First Bad Version

The problem description can be found in LeetCode.

Approach

The problem looks very easy. It would be enough to iterate over the list and simply find the first bad version. which means that you have to return the index of the first element that is True. This simple solution would require $O(n)$ time and $O(1)$ space.

Sometimes it is very useful to draw pictures or write examples of the inputs to graphically represent the problem. This is a classic example where this could help a lot.

Let's write some examples:

versions1 = [False, True, True, True]
versions2 = [True, True, True, True]
versions3 = [False, False, False]

Which could be written as:

versions1 = [0, 1, 1, 1]
versions2 = [1, 1, 1, 1]
versions3 = [0, 0, 0]

Where False values are 0s and True values are 1s.

What do we notice?

Well, the input is already sorted.

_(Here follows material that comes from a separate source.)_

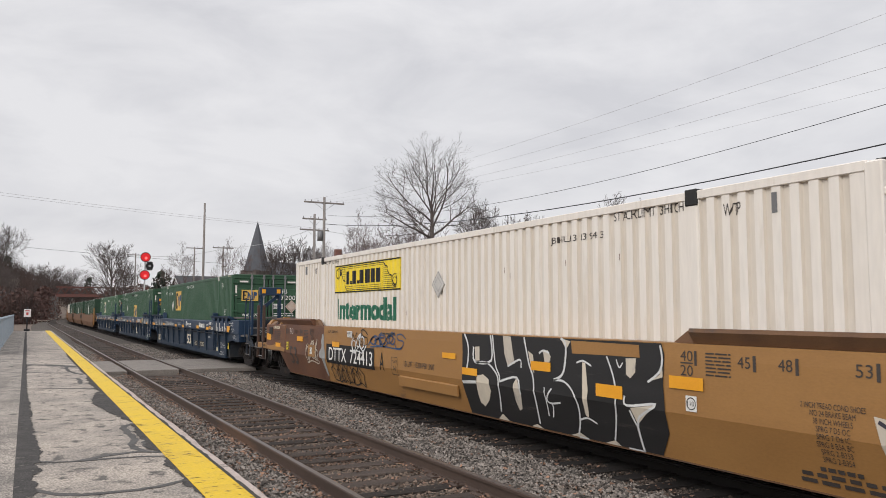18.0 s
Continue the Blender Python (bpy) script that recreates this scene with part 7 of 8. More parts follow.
laid(tan_1, [G([(-1.57, 1.44), (-1.68, 1.27), (-1.68, 1.05), (-1.61, 0.82)], 0.039), G([(-1.85, 1.25), (-1.88, 1.03), (-2.36, 1.07), (-2.34, 1.44)], 0.038), G([(-1.91, 1.01), (-2.21, 1.03), (-2.41, 0.95), (-2.54, 0.82), (-2.52, 0.58), (-2.43, 0.33)], 0.032), G([(-1.49, 0.69), (-1.91, 0.72)], 0.046), G([(-2.4, 1.44), (-2.47, 1.03), (-2.58, 0.86), (-2.58, 0.77)], 0.031), G([(-2.8, 1.01), (-3.11, 1.12), (-3.14, 1.01)], 0.027), G([(-2.58, 0.78), (-3.03, 0.87), (-3.09, 0.64)], 0.03), G([(-3.22, 1.43), (-3.33, 1.08), (-3.43, 0.89), (-3.43, 0.64), (-3.4, 0.41), (-3.38, 0.27)], 0.032), G([(-3.57, 1.23), (-3.67, 1.27), (-3.8, 1.24)], 0.028), G([(-4.05, 1.44), (-4.14, 1.39), (-4.15, 1.21), (-4.08, 0.99), (-3.89, 0.9)], 0.035), G([(-3.89, 0.9), (-4.1, 0.9), (-4.27, 0.8), (-4.35, 0.63), (-4.3, 0.41), (-4.2, 0.24)], 0.027), G([(-3.68, 0.79), (-3.67, 0.55), (-3.65, 0.41)], 0.022), G([(-3.84, 0.79), (-3.7, 0.64), (-3.78, 0.59), (-3.99, 0.62)], 0.024), G([(-3.78, 0.59), (-3.8, 0.54), (-3.74, 0.4)], 0.022), G([(-4.37, 1.15), (-4.5, 1.18), (-4.65, 1.13)], 0.023), G([(-4.31, 0.44), (-4.48, 0.48), (-4.64, 0.43)], 0.023), G([(-4.94, 1.26), (-5.04, 1.06), (-5.09, 0.85), (-5.04, 0.58), (-4.9, 0.27)], 0.025), G([(-5.11, 1.23), (-5.16, 1.14), (-5.22, 1.2)], 0.019), G([(-5.82, 1.42), (-5.85, 1.27), (-5.8, 1.13), (-5.62, 1.01)], 0.027), G([(-5.24, 0.83), (-5.27, 0.72), (-5.74, 0.78), (-5.44, 0.61), (-5.37, 0.5), (-5.3, 0.67)], 0.028), G([(-5.37, 0.5), (-5.37, 0.29), (-5.38, 0.21)], 0.032), G([(-5.39, 0.21), (-5.12, 0.21)], 0.018), G([(-4.2, 0.21), (-4.39, 0.21)], 0.02)], M["spray_white"], "white spray-painted letter edges", "graffiti", 2)
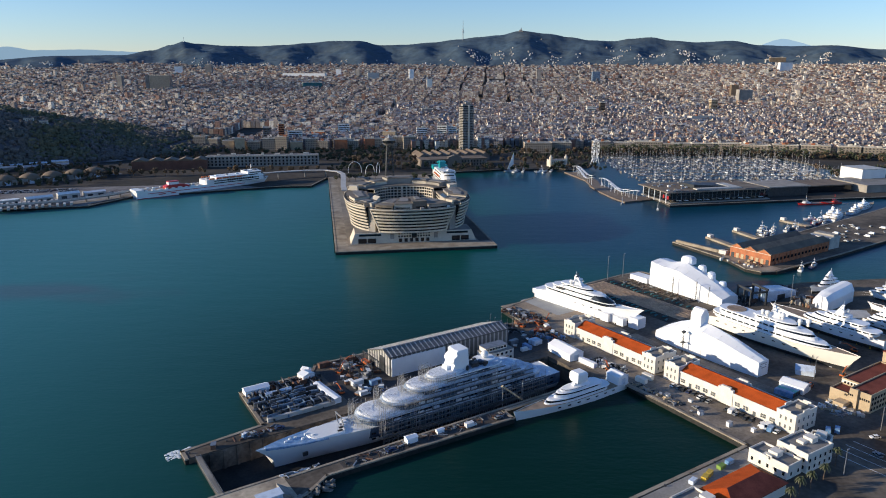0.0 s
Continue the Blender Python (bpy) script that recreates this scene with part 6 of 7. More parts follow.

As usual, having a sorted list always means that Binary Search might be used.

In this particular case, we can apply Binary Search to find the leftmost True value, as we explained in the Binary Search ~ Additional Usage section.

Solution

class Solution:
    def firstBadVersion(self, n: int) -> int:
        left, right = 1, n
        ans = -1

        while left <= right:
            mid = (left + right) // 2
            if isBadVersion(mid):
                ans = mid
                right = mid - 1
            else:
                left = mid + 1

        assert ans != -1, "expected one solution"

        return ans

Complexity

• Time: $O(log(n))$
• Space: $O(1)$

Where $n$ is the number of versions, which the unique parameter of our function.